[3D scene code data]
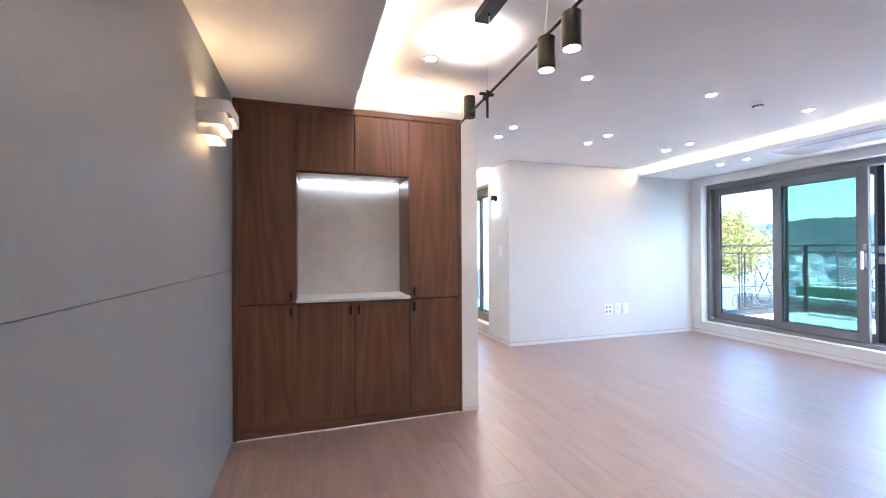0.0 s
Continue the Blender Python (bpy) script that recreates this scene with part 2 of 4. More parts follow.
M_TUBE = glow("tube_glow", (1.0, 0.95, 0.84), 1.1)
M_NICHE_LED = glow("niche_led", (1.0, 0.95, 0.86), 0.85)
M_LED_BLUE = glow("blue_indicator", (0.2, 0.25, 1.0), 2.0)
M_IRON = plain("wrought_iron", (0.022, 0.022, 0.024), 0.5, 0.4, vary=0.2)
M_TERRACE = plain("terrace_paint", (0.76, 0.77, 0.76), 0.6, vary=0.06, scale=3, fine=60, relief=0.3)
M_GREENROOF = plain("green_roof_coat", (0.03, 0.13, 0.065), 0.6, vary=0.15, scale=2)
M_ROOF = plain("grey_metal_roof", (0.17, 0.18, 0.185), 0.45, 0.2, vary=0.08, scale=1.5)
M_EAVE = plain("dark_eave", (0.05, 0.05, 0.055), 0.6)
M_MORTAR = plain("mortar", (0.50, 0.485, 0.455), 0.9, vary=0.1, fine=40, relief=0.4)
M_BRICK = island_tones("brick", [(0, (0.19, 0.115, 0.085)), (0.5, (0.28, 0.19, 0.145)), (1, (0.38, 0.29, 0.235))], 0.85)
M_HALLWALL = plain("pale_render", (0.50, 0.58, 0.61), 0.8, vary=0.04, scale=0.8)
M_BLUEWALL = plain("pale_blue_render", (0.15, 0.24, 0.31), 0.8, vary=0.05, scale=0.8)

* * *

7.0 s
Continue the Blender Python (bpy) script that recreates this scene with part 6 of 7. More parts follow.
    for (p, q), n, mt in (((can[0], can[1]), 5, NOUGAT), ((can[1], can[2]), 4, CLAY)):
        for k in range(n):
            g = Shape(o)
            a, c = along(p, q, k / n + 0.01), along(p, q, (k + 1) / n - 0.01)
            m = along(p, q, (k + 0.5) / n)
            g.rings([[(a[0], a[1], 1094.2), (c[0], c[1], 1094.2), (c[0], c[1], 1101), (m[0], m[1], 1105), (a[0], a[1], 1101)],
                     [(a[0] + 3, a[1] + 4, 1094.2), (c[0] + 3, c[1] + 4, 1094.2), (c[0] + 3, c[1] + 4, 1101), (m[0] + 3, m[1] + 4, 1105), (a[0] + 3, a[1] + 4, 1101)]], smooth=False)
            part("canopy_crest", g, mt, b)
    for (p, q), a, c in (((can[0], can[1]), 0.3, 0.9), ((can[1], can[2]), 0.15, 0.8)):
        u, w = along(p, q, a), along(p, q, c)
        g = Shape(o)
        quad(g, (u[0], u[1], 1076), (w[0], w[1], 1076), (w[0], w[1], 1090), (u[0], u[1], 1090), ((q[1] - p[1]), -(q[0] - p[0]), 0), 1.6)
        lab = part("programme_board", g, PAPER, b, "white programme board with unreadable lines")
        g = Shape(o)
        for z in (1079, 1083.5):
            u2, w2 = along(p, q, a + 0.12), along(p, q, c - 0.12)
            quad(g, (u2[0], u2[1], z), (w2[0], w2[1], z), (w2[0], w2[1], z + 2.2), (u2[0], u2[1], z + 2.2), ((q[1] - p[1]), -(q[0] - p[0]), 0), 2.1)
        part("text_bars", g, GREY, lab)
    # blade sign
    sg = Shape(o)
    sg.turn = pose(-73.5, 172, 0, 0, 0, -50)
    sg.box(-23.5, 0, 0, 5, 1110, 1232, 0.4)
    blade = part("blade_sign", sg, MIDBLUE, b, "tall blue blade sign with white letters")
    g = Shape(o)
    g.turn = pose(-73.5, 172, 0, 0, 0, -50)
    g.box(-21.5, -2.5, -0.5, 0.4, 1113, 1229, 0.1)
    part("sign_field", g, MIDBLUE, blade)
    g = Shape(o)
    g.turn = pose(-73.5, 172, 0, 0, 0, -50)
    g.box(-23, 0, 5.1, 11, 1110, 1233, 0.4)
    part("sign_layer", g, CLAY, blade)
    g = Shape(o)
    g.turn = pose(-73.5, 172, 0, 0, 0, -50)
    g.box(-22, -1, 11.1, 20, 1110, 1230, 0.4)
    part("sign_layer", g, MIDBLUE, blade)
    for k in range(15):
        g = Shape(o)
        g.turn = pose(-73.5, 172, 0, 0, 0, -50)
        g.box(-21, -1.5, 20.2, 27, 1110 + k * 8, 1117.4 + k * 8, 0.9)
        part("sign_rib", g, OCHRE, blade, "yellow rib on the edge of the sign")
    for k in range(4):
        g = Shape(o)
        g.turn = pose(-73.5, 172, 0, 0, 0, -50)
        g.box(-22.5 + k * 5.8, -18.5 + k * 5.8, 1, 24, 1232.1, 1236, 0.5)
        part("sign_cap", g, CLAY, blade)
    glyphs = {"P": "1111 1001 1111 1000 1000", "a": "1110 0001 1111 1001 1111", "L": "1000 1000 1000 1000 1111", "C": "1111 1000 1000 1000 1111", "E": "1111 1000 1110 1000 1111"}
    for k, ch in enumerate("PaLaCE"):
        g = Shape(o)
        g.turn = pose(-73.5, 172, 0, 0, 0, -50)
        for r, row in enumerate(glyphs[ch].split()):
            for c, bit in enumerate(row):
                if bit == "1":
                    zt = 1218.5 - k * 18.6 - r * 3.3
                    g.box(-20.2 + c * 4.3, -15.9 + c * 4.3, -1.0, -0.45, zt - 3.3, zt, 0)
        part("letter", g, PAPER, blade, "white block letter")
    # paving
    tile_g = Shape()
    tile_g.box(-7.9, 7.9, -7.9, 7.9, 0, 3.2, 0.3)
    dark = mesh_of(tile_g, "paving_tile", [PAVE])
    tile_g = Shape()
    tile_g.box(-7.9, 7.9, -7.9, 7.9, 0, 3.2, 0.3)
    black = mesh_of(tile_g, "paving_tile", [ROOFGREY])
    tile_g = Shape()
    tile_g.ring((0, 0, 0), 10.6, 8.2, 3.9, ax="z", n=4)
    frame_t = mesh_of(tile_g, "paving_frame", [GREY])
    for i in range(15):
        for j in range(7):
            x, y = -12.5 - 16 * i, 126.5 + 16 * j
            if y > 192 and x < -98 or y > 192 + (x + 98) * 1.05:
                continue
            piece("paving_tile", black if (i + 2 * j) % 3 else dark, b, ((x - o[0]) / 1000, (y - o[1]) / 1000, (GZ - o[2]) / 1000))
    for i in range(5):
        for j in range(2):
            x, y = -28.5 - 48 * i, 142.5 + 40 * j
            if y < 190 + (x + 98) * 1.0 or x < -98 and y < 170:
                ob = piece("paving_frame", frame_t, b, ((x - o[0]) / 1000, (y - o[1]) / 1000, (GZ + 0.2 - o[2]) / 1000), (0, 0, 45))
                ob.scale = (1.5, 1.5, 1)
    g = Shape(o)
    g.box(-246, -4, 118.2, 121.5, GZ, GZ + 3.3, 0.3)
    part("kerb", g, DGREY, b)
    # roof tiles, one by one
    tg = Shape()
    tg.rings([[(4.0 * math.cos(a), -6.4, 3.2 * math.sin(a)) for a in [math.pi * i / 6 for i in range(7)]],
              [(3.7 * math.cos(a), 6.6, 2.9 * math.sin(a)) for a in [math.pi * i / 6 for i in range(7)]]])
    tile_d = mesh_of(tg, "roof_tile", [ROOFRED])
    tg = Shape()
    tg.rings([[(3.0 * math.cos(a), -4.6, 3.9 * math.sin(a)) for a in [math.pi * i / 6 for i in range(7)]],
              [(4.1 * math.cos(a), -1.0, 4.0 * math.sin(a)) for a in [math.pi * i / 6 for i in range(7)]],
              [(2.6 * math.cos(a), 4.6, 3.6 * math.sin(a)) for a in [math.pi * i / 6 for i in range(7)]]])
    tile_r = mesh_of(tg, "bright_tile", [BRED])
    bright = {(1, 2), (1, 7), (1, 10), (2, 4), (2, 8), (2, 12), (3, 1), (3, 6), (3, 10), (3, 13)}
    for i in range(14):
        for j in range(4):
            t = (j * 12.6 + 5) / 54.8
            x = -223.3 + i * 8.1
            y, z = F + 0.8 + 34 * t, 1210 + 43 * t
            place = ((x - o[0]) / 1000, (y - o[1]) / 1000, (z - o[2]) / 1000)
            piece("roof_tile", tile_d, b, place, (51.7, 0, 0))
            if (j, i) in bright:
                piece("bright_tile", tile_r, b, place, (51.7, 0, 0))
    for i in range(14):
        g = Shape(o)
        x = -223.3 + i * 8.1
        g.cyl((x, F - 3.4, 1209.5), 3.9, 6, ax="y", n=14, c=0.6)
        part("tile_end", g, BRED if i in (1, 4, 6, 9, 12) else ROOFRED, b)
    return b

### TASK
In the records above, collect each line with "that".

### WRITTEN RESPONSE
Continue the Blender Python (bpy) script that recreates this scene with part 2 of 4. More parts follow.
Continue the Blender Python (bpy) script that recreates this scene with part 6 of 7. More parts follow.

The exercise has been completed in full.